── COLLECTED DATA ──
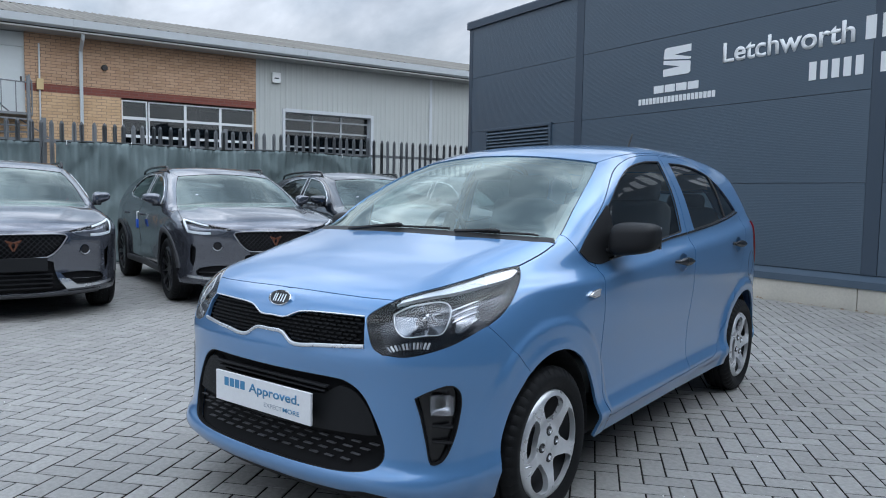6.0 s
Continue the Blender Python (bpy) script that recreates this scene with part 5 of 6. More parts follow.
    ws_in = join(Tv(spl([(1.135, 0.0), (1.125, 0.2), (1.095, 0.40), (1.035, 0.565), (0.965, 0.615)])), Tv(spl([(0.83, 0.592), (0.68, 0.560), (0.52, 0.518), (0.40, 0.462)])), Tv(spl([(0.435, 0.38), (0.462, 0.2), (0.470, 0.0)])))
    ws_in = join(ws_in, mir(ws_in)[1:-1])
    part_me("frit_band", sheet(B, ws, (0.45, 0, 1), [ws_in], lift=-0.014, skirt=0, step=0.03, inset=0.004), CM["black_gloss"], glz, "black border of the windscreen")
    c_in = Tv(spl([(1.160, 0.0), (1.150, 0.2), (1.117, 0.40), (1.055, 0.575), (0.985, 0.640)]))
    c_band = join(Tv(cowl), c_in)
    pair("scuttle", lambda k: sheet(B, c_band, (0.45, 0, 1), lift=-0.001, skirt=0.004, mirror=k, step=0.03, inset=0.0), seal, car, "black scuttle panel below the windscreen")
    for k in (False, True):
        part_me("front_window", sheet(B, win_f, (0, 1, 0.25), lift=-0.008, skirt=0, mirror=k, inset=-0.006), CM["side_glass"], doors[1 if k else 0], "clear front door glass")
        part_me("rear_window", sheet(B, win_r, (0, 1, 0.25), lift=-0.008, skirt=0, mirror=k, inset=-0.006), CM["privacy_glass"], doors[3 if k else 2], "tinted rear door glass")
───
_EXERCISE BRIEF_.
All of the data above should be transcribed verbatim, with pictures omitted.

_THE COMPLETED TASK_.
6.0 s
Continue the Blender Python (bpy) script that recreates this scene with part 5 of 6. More parts follow.
    ws_in = join(Tv(spl([(1.135, 0.0), (1.125, 0.2), (1.095, 0.40), (1.035, 0.565), (0.965, 0.615)])), Tv(spl([(0.83, 0.592), (0.68, 0.560), (0.52, 0.518), (0.40, 0.462)])), Tv(spl([(0.435, 0.38), (0.462, 0.2), (0.470, 0.0)])))
    ws_in = join(ws_in, mir(ws_in)[1:-1])
    part_me("frit_band", sheet(B, ws, (0.45, 0, 1), [ws_in], lift=-0.014, skirt=0, step=0.03, inset=0.004), CM["black_gloss"], glz, "black border of the windscreen")
    c_in = Tv(spl([(1.160, 0.0), (1.150, 0.2), (1.117, 0.40), (1.055, 0.575), (0.985, 0.640)]))
    c_band = join(Tv(cowl), c_in)
    pair("scuttle", lambda k: sheet(B, c_band, (0.45, 0, 1), lift=-0.001, skirt=0.004, mirror=k, step=0.03, inset=0.0), seal, car, "black scuttle panel below the windscreen")
    for k in (False, True):
        part_me("front_window", sheet(B, win_f, (0, 1, 0.25), lift=-0.008, skirt=0, mirror=k, inset=-0.006), CM["side_glass"], doors[1 if k else 0], "clear front door glass")
        part_me("rear_window", sheet(B, win_r, (0, 1, 0.25), lift=-0.008, skirt=0, mirror=k, inset=-0.006), CM["privacy_glass"], doors[3 if k else 2], "tinted rear door glass")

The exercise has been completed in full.